[Begin]

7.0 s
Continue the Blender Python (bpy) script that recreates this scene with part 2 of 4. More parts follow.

[End]
[Begin]

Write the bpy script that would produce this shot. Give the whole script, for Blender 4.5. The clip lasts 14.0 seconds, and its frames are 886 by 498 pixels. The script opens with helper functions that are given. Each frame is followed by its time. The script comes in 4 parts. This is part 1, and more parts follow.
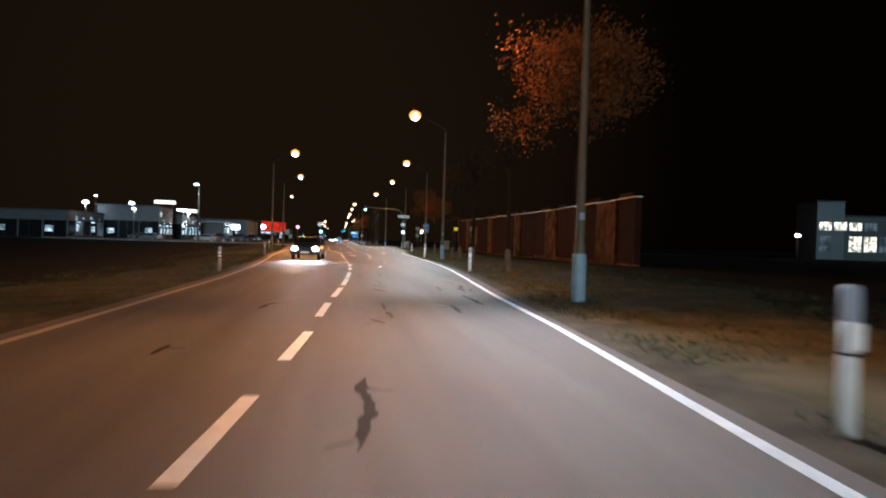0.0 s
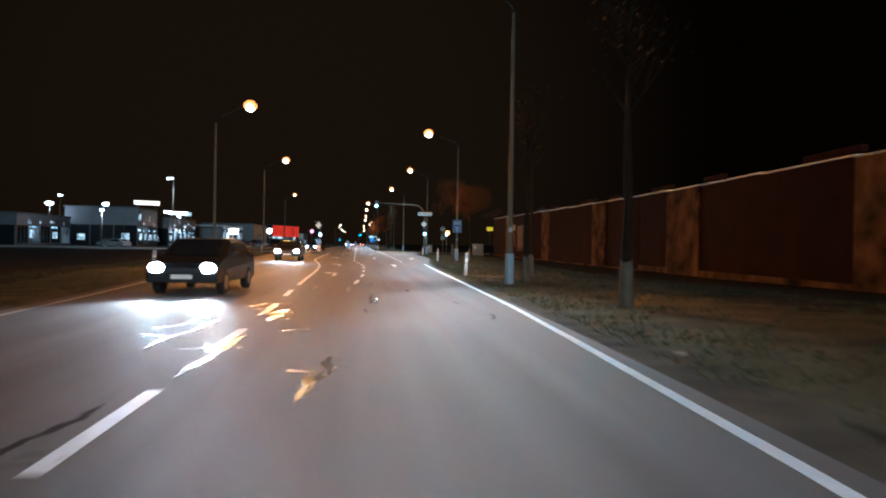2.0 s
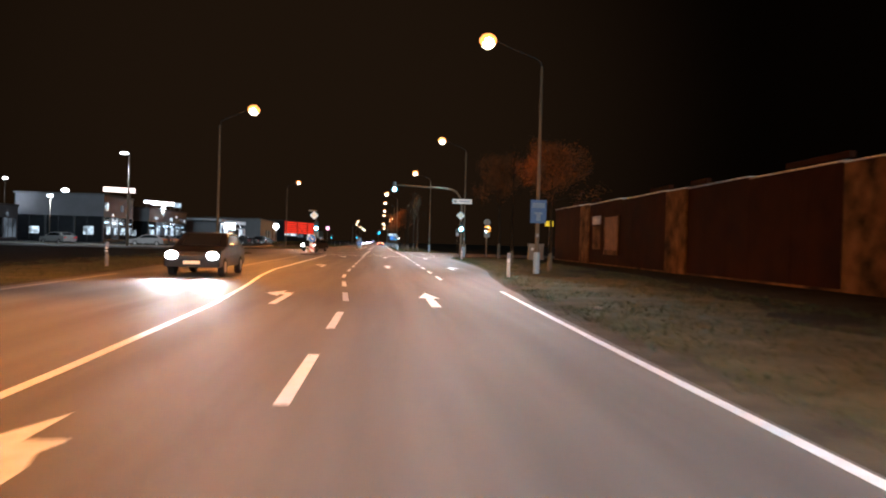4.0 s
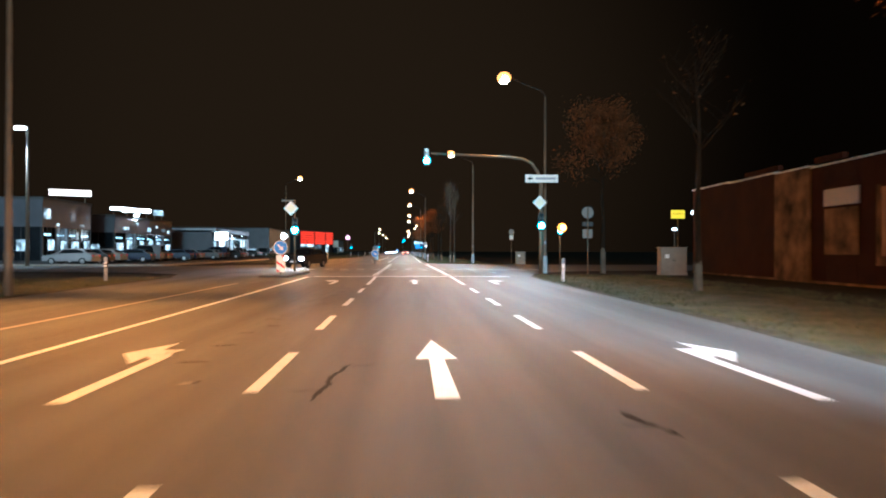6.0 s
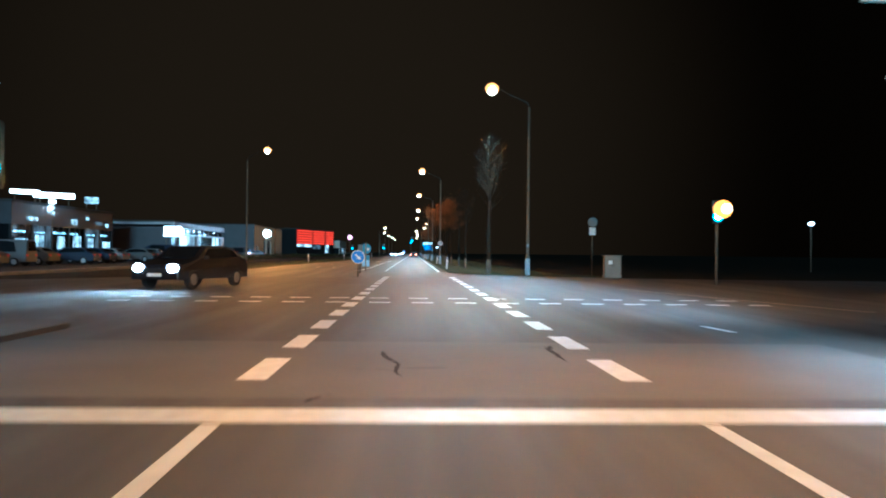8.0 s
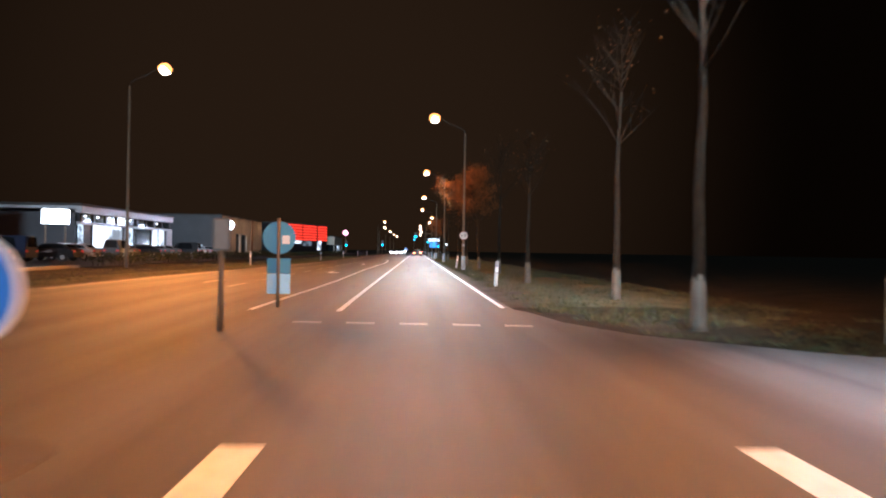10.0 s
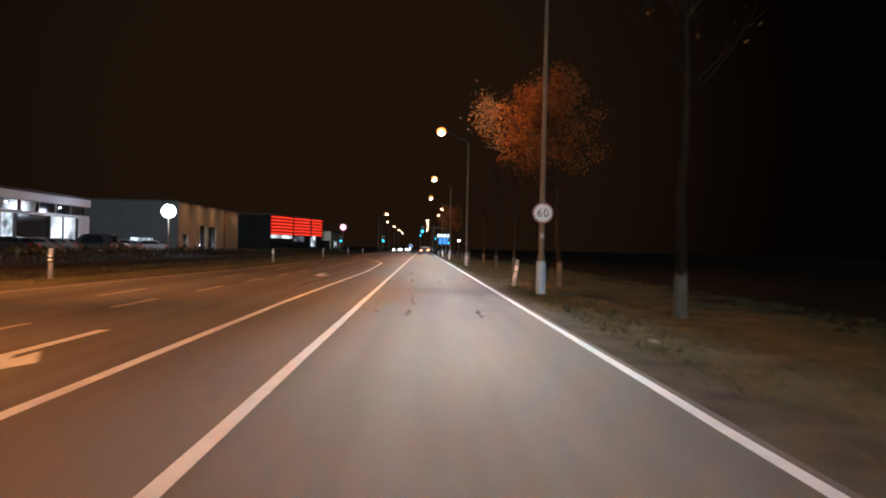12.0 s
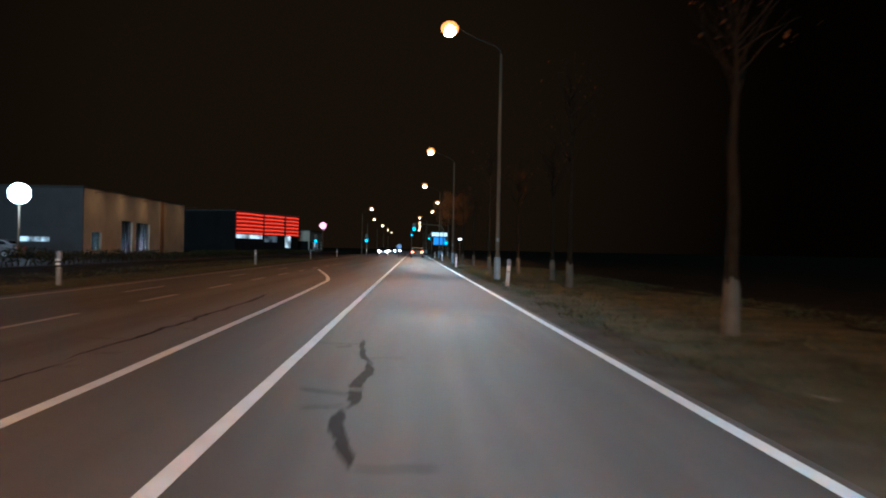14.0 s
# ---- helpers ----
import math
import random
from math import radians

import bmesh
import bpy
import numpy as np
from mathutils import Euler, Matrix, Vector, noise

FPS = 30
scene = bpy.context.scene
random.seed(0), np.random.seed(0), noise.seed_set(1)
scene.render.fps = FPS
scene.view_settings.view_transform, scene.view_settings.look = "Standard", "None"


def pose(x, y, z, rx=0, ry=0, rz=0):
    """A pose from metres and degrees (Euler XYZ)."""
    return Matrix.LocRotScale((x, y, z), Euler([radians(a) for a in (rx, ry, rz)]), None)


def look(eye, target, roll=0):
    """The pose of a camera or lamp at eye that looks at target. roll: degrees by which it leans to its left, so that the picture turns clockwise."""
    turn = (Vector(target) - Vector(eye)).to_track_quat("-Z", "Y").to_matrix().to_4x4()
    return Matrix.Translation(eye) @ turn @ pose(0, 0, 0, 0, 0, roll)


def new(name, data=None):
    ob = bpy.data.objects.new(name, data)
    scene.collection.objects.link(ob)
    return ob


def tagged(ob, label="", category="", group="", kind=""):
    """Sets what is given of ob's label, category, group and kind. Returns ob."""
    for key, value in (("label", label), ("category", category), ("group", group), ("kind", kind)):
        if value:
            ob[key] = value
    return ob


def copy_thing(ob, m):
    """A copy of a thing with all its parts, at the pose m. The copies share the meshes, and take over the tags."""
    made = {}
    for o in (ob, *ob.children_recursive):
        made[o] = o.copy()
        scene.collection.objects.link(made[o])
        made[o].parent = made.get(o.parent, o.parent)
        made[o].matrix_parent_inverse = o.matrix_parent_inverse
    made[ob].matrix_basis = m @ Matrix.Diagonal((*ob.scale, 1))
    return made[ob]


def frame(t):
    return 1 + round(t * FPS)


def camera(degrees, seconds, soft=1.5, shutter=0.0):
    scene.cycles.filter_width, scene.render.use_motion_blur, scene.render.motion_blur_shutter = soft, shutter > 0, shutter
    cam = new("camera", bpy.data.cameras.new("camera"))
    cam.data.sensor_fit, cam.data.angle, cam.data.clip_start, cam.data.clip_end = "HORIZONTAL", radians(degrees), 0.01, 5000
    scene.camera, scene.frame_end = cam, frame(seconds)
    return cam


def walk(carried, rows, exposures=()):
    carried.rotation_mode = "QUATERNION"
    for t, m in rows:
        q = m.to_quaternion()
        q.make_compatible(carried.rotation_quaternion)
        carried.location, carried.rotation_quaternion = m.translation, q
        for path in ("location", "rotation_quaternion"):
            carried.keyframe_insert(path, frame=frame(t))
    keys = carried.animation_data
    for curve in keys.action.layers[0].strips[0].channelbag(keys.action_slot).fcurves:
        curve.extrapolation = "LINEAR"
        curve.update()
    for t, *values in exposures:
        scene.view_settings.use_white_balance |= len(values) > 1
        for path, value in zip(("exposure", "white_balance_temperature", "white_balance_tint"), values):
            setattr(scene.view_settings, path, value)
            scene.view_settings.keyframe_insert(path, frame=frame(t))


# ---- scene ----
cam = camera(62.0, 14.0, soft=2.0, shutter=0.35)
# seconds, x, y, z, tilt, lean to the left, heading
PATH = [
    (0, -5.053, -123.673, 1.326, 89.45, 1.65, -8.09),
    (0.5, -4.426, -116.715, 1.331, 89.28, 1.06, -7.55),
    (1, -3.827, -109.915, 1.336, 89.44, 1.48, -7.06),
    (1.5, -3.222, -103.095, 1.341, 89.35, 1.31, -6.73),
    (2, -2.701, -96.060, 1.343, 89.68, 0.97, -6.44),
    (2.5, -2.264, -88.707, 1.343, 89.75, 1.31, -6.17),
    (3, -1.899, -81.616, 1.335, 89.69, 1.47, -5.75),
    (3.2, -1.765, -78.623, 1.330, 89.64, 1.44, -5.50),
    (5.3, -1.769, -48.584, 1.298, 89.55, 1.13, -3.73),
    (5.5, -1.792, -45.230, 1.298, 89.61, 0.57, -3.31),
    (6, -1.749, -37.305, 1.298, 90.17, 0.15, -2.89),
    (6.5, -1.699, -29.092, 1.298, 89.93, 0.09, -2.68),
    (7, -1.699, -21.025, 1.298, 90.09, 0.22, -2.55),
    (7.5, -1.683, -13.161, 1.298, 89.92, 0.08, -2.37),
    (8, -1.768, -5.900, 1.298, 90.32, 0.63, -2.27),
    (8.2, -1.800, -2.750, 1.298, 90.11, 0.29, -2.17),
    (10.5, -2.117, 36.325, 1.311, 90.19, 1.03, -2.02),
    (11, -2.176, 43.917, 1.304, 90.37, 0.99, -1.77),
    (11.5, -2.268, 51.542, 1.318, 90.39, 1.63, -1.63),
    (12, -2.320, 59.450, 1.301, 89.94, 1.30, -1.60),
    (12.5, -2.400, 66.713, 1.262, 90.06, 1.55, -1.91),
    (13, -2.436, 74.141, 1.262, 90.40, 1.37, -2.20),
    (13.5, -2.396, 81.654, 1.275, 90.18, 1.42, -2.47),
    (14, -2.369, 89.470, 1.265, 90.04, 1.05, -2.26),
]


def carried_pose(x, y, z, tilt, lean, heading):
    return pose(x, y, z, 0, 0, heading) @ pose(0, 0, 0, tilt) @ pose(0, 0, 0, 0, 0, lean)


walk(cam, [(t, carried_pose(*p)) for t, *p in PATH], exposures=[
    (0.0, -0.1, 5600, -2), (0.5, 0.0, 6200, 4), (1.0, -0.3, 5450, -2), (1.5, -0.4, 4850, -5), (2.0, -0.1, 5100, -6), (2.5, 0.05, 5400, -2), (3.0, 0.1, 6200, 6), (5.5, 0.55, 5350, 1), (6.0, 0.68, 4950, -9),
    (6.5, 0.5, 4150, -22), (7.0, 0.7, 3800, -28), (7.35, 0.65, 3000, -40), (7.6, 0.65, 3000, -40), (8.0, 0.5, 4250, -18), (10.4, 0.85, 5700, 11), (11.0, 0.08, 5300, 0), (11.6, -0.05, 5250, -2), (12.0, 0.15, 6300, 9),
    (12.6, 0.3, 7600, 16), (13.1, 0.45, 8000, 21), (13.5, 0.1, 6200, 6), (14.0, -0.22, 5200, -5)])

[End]
[Begin]

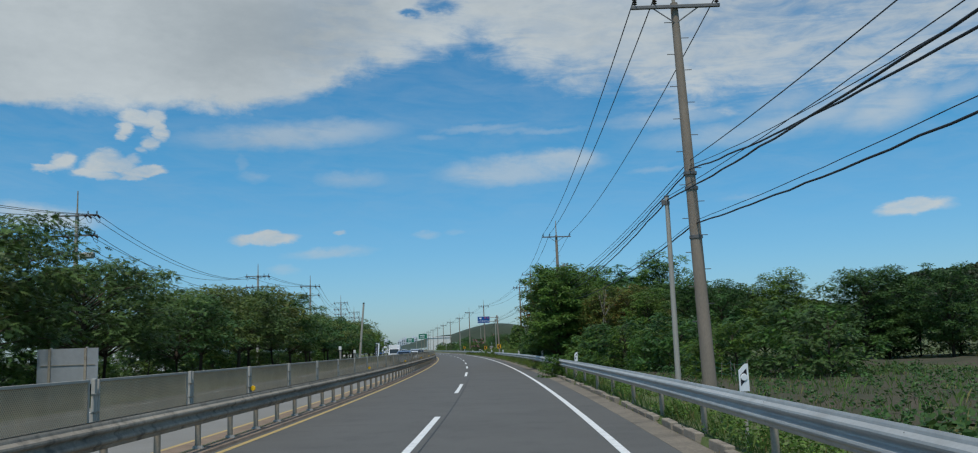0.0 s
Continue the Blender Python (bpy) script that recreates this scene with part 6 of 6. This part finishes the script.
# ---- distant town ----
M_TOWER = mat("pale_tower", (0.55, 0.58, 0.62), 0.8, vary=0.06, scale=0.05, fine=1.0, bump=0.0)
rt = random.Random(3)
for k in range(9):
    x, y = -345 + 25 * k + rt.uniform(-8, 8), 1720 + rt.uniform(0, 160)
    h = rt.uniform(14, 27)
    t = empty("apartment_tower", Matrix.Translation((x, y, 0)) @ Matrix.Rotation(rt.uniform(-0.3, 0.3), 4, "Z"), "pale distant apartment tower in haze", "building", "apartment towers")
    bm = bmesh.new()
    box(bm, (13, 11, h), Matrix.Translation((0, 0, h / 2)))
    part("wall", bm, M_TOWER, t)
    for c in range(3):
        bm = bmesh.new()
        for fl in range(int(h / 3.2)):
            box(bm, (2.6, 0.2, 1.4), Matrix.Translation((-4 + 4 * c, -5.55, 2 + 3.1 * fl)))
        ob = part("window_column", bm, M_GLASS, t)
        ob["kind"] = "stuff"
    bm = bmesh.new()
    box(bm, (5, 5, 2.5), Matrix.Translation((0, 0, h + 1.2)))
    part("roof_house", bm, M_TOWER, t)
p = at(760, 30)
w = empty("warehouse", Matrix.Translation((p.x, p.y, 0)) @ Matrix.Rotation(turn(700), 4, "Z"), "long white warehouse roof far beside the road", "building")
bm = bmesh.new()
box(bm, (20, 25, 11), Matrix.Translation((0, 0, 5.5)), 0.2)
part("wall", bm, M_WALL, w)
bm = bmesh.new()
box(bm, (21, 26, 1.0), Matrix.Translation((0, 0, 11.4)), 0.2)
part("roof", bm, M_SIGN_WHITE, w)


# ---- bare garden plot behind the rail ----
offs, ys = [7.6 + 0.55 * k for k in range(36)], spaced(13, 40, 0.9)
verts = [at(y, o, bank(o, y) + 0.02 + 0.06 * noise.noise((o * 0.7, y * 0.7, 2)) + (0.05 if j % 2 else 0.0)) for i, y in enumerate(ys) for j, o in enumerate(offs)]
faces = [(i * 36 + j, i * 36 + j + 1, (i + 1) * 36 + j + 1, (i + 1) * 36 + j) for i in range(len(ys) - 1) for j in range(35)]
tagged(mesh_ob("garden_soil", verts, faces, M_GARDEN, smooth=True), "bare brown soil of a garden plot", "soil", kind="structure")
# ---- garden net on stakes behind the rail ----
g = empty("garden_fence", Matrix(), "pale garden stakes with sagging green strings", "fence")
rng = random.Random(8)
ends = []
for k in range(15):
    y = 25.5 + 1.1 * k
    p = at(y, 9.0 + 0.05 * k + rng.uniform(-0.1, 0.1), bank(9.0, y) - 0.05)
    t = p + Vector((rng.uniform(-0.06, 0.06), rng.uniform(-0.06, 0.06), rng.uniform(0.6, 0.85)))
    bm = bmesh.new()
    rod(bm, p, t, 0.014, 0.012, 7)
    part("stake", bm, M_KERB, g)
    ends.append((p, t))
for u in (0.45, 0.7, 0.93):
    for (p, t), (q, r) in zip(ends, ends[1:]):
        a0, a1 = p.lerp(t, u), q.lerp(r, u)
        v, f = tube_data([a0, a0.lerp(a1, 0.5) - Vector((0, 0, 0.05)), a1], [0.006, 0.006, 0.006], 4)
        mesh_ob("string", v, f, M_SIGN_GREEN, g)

[End]

WRITTEN PROBLEM => Give again, word for word, only the lines running from the line with "keys = carried.animation_data" through the line with "return pose(x, y, z, 0, 0, heading)"; include both of those lines.

SOLUTION TO THIS EXERCISE =>
    keys = carried.animation_data
    for curve in keys.action.layers[0].strips[0].channelbag(keys.action_slot).fcurves:
        curve.extrapolation = "LINEAR"
        curve.update()
    for t, *values in exposures:
        scene.view_settings.use_white_balance |= len(values) > 1
        for path, value in zip(("exposure", "white_balance_temperature", "white_balance_tint"), values):
            setattr(scene.view_settings, path, value)
            scene.view_settings.keyframe_insert(path, frame=frame(t))


# ---- scene ----
cam = camera(62.0, 14.0, soft=2.0, shutter=0.35)
# seconds, x, y, z, tilt, lean to the left, heading
PATH = [
    (0, -5.053, -123.673, 1.326, 89.45, 1.65, -8.09),
    (0.5, -4.426, -116.715, 1.331, 89.28, 1.06, -7.55),
    (1, -3.827, -109.915, 1.336, 89.44, 1.48, -7.06),
    (1.5, -3.222, -103.095, 1.341, 89.35, 1.31, -6.73),
    (2, -2.701, -96.060, 1.343, 89.68, 0.97, -6.44),
    (2.5, -2.264, -88.707, 1.343, 89.75, 1.31, -6.17),
    (3, -1.899, -81.616, 1.335, 89.69, 1.47, -5.75),
    (3.2, -1.765, -78.623, 1.330, 89.64, 1.44, -5.50),
    (5.3, -1.769, -48.584, 1.298, 89.55, 1.13, -3.73),
    (5.5, -1.792, -45.230, 1.298, 89.61, 0.57, -3.31),
    (6, -1.749, -37.305, 1.298, 90.17, 0.15, -2.89),
    (6.5, -1.699, -29.092, 1.298, 89.93, 0.09, -2.68),
    (7, -1.699, -21.025, 1.298, 90.09, 0.22, -2.55),
    (7.5, -1.683, -13.161, 1.298, 89.92, 0.08, -2.37),
    (8, -1.768, -5.900, 1.298, 90.32, 0.63, -2.27),
    (8.2, -1.800, -2.750, 1.298, 90.11, 0.29, -2.17),
    (10.5, -2.117, 36.325, 1.311, 90.19, 1.03, -2.02),
    (11, -2.176, 43.917, 1.304, 90.37, 0.99, -1.77),
    (11.5, -2.268, 51.542, 1.318, 90.39, 1.63, -1.63),
    (12, -2.320, 59.450, 1.301, 89.94, 1.30, -1.60),
    (12.5, -2.400, 66.713, 1.262, 90.06, 1.55, -1.91),
    (13, -2.436, 74.141, 1.262, 90.40, 1.37, -2.20),
    (13.5, -2.396, 81.654, 1.275, 90.18, 1.42, -2.47),
    (14, -2.369, 89.470, 1.265, 90.04, 1.05, -2.26),
]


def carried_pose(x, y, z, tilt, lean, heading):
    return pose(x, y, z, 0, 0, heading) @ pose(0, 0, 0, tilt) @ pose(0, 0, 0, 0, 0, lean)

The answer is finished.